Fact Sheet
There’s a tutorial in Star Fox. It feels like an obligation: press this button to do this, pick up that item for this to happen. And do a barrel roll, of course. How much this tutorial actually teaches me to play the game is a different question. That’s not to say the approach is necessarily bad, it’s just that I can train all I want, but what matters at first in a game like this is showing up and gaining match experience.

Similarly to how it’d be in a real conflict, Star Fox doesn’t give me time to warm up. I must perform right away: figure out when to shoot with free aim and when to lock on, what to save up bombs for, how to identify enemy behavior patterns and whether I’m actually dealing damage, because at this fidelity, blinking polygons and clearer hit feedback are prohibited. The campaign is so brief in the purest arcade sense that it’s easy to consider the first walkthrough to be the tutorial, but it’s once I select the second main menu option that I feel like I’m now being taught.

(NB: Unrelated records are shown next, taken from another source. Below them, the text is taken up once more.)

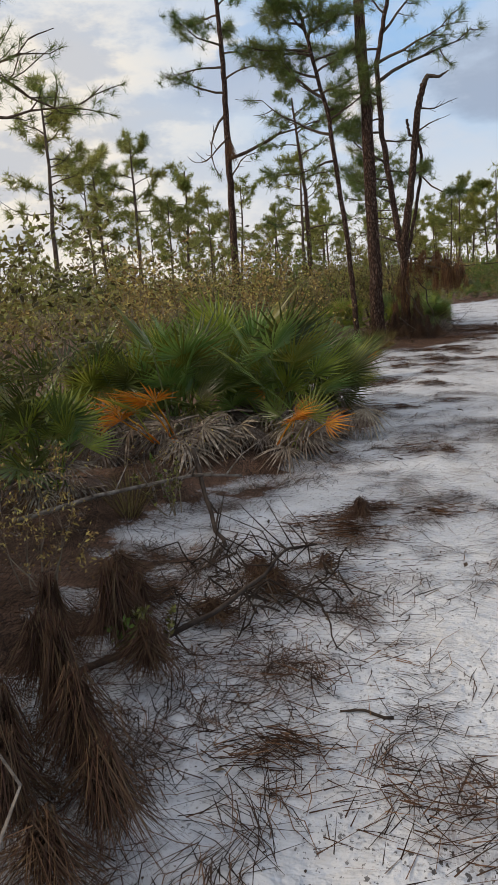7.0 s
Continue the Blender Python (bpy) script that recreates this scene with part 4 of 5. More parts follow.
# right-hand side
y = 10.5
while y < 58:
    edge = interp(RIGHT, y)
    x = edge + rng.uniform(0.7, 1.2)
    while x < edge + 4.5:
        plant_bush(rng.choice(("olive", "tan", "olive2", "green", "tan2")), x, y + rng.uniform(-0.4, 0.4), rng.uniform(0.7, 1.05) * (1.0 if x > edge + 1.5 else 0.7), rng.uniform(0.9, 1.2), rng.uniform(0, 6.28))
        x += rng.uniform(1.1, 1.7)
    y += rng.uniform(1.3, 1.9) * (1 + 0.02 * y)
# beyond the fence
y = 59.5
while y < 110:
    for side in (-1, 1):
        x = interp(LEFT, y) - rng.uniform(0.8, 1.6) if side < 0 else interp(RIGHT, y) + rng.uniform(0.8, 1.6)
        for k in range(7 if side < 0 else 4):
            plant_bush(rng.choice(MIX), x, y + rng.uniform(-1, 1), rng.uniform(1.1, 1.6), rng.uniform(0.9, 1.2), rng.uniform(0, 6.28))
            x += side * rng.uniform(1.3, 2.2)
    y += 4.2 + (y - 59) * 0.1


def scrub_oak(x, y, h, stems, leaves, seed, mat, label, spread=0.8, leaf=0.075):
    b = bush_variant(seed, h, stems, 4, leaves, leaf, mat, M_TWIG, label, "scrub_oak", spread, 0.06, 0.045)
    b.matrix_basis = Matrix.Translation((x, y, gz(x, y) - 0.05))
    return tagged(b, "", "tree", "scrub oaks")


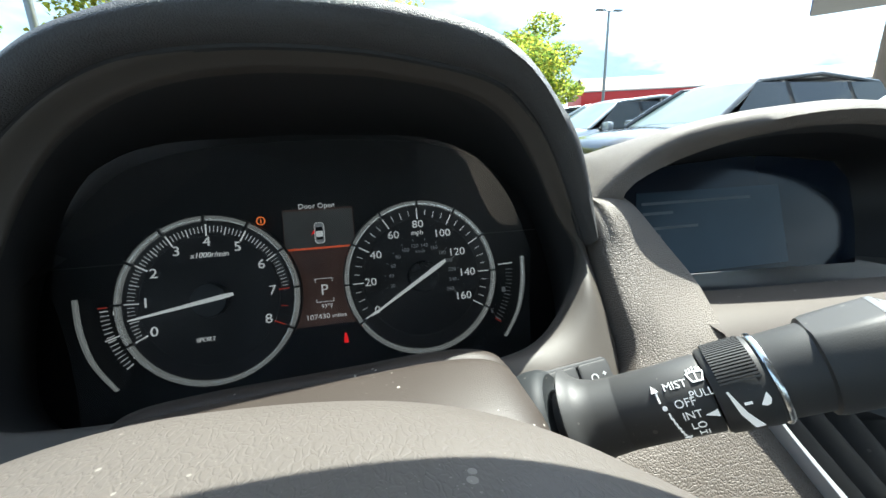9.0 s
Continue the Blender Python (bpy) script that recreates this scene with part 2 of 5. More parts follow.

The new Challenges are deceptively simple. They give me a blueprint of how to experience each level, but they never tell me how to excel. This is the amount of points I can get, this is the curiosity I should investigate, and then, how do I actually shoot all these robots when the fly-over is so short? And thanks to the expert layer of Challenges locked behind this progression, I’m never overwhelmed and study every level gradually before I can attempt more ambitious campaign runs.

Thankfully, it’s never the Hitman situation when I scroll through the in-game list of all the ways to perform an assassination before realizing I’ve just spoiled discovering these by myself. There’s enough ambiguity in Challenges that I still need to play around and see what works. In other words, go through the actual process of learning.